Rector’s News May 2022

Human life is incredibly beautiful. It is also fragile, frail and finite. At some point or another in all our lives we ask or are forced to ask questions about the meaning and purpose of this beautiful life. The world is full of light and darkness: despair and hope.

In the Easter season, the resurrection of Jesus Christ faces our questions head on and sets them in a wider and larger context. The resurrection sets life’s experience within the perspective of God’s purpose for our lives from beginning to end. God’s great purposes for the whole of being and time: his acts of creation, redemption and salvation.

In this greater perspective, Christ who is risen becomes the touchstone for meaning: he is the light in our darkness, our hope in despair, the triumph in tragedy. For in the resurrection, we see the truth that God, in Jesus Christ, has entered our deepest darkness, bringing new light and life. He is the one who gives hope for us and for our world. This is the God who leads us into light.

The event of Christ’s resurrection, which we celebrate in the Easter season until Pentecost with extraordinary joy, embraces past, present and future. Yes, it is an event in the past. At the heart of each of the Gospel accounts there is the surprise discovery by the women on that first Easter Day that the unexpected had happened – Jesus whom they had buried in the tomb on the evening of Good Friday, now stood before them in the Garden.

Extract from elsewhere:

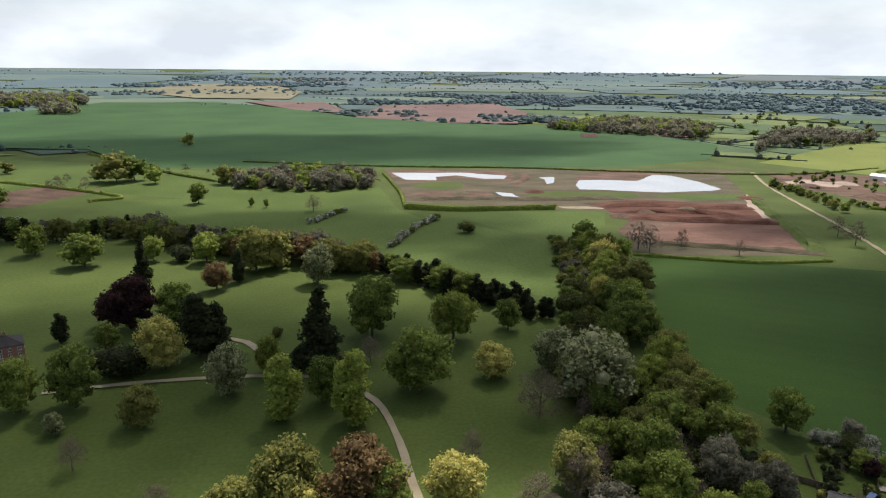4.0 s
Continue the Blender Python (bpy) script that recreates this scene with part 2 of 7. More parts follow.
mat("soil_strip", (0.082, 0.042, 0.029), (0.165, 0.096, 0.068), 0.02, bump=0.5, fine=0.22, spec=0.1, stretch=(1, 3.2, 1), turn=18)
mat("soil_red", (0.045, 0.019, 0.012), (0.130, 0.060, 0.038), 0.035, stretch=(1, 2.6, 1), turn=15, bump=0.8, fine=0.5, spec=0.1, spot=(0.24, 0.16, 0.11))
mat("soil_tan", (0.060, 0.040, 0.026), (0.155, 0.100, 0.070), 0.035, bump=0.8, fine=0.5, spec=0.1)
rows_on(MATS["soil_tan"], 16.0, (0.60, 0.62, 0.55), (1.25, 1.22, 1.20), 110, 0.35, 9.0)
mat("site_mud", (0.16, 0.105, 0.074), (0.34, 0.245, 0.185), 0.12, bump=0.6, fine=1.0, spec=0.1)
mat("soil_olive", (0.044, 0.044, 0.022), (0.120, 0.098, 0.060), 0.022, stretch=(1, 2.2, 1), turn=8, bump=0.6, fine=0.4, spec=0.1)
mat("sand", (0.22, 0.165, 0.125), (0.38, 0.31, 0.24), 0.05, bump=0.4, fine=0.5, spec=0.1)
mat("gravel", (0.190, 0.160, 0.100), (0.310, 0.268, 0.178), 0.15, bump=0.4, fine=3.0, spec=0.1)
mat("lane_dirt", (0.165, 0.130, 0.100), (0.300, 0.245, 0.195), 0.14, bump=0.4, fine=1.6, spec=0.1)
mat("asphalt_pale", (0.165, 0.142, 0.124), (0.265, 0.232, 0.204), 0.12, rough=0.85, fine=3.0)
mat("asphalt", (0.118, 0.104, 0.095), (0.200, 0.180, 0.165), 0.12, rough=0.85, fine=3.0)
mat("paving", (0.205, 0.175, 0.150), (0.320, 0.280, 0.240), 0.3, fine=3.0)
mat("road_paint", (0.55, 0.55, 0.52), (0.72, 0.72, 0.70), 1.0)
mat("far_wood", (0.022, 0.036, 0.022), (0.052, 0.070, 0.038), 0.05, bump=1.0, fine=0.25, spec=0.05)
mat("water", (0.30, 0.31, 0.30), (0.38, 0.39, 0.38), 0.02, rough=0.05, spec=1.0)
# leaves and bark
mat("bark", (0.055, 0.045, 0.036), (0.12, 0.10, 0.080), 1.5, bump=0.6)
mat("leaf_green", (0.092, 0.126, 0.026), (0.283, 0.341, 0.071), 0.5, fine=2.0, island=0.30, per_object=0.22, leaf=True, spec=0.2)
mat("leaf_fresh", (0.146, 0.184, 0.035), (0.342, 0.397, 0.079), 0.5, fine=2.0, island=0.30, per_object=0.22, leaf=True, spec=0.2)
mat("leaf_gold", (0.305, 0.279, 0.068), (0.584, 0.545, 0.166), 0.5, fine=2.0, island=0.30, per_object=0.15, leaf=True, spec=0.2)
mat("leaf_olive", (0.122, 0.129, 0.033), (0.308, 0.309, 0.083), 0.5, fine=2.0, island=0.30, per_object=0.30, leaf=True, spec=0.2)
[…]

But it is an event also for the present. Christ is risen, this day and every day. The freedom for life, the transforming power of the same good news continues in the Church, through the Church, by the Church for the sake of the world. We proclaim life; the power of God; the presence of God. What other motive or reason could there for those who are still prepared in self-sacrificial ways to give of themselves and their lives to others? The Church puts into practice this love through the work of ordinary Christians across the world.

I think of those people who put themselves on the margins by working with the homeless, drug addicts or those who risk life to bring comfort, support or aid to those in need in developing and impoverished countries abroad. Or I think of those people who are called into the life of a religious community to live out the vows of poverty, chastity and obedience. Or what about those Christians who give themselves in service to others in every place and among every kind of person, rich or poor, young or old: there is always a cost to that service, some form of sacrifice, which witnesses to the Spirit of Christ alive in their hearts. So many people in so many ways living out the abundance and truth of God’s life and eternity present in the world and in other people.

We live lives so utterly immersed in the increasing drivenness and activity of the ‘now’. In this Easter season, the resurrection of Jesus Christ bids us raise our hearts and our eyes to that altogether larger and fuller vision and all that it encompasses. Our happiness and the joys as well as our pains, the struggles, the frustrations and our questions – in the resurrection these different experiences of life find their place in the light of eternity.

The Easter season is extraordinary. First because we remember God changed the universe when death was defeated in the resurrection. Secondly, because He says to you and me, be converted, become fully human and know me and see what I will do. And lastly because if each of us co-operates with him, receives what He gives us, lives a fully human life with Jesus in every part, we will change the world. There is nothing beyond the possibilities of a human being fully human, because being fully human means being fully open to God.

So, far from being so focussed on what seems pressing and immediate in our lives at present, Easter calls us to see with new eyes - to look in the light of God's loving and eternal purposes for us and his entire creation. We need to be attentive to those deeper spiritual values which let Christ's eternal life flourish in the here and now among us - not just in Church, but also among our neighbours and in the communities where we live - looking for where God is replenishing our own aliveness and seeing where God is replenishing the abundant life of others too.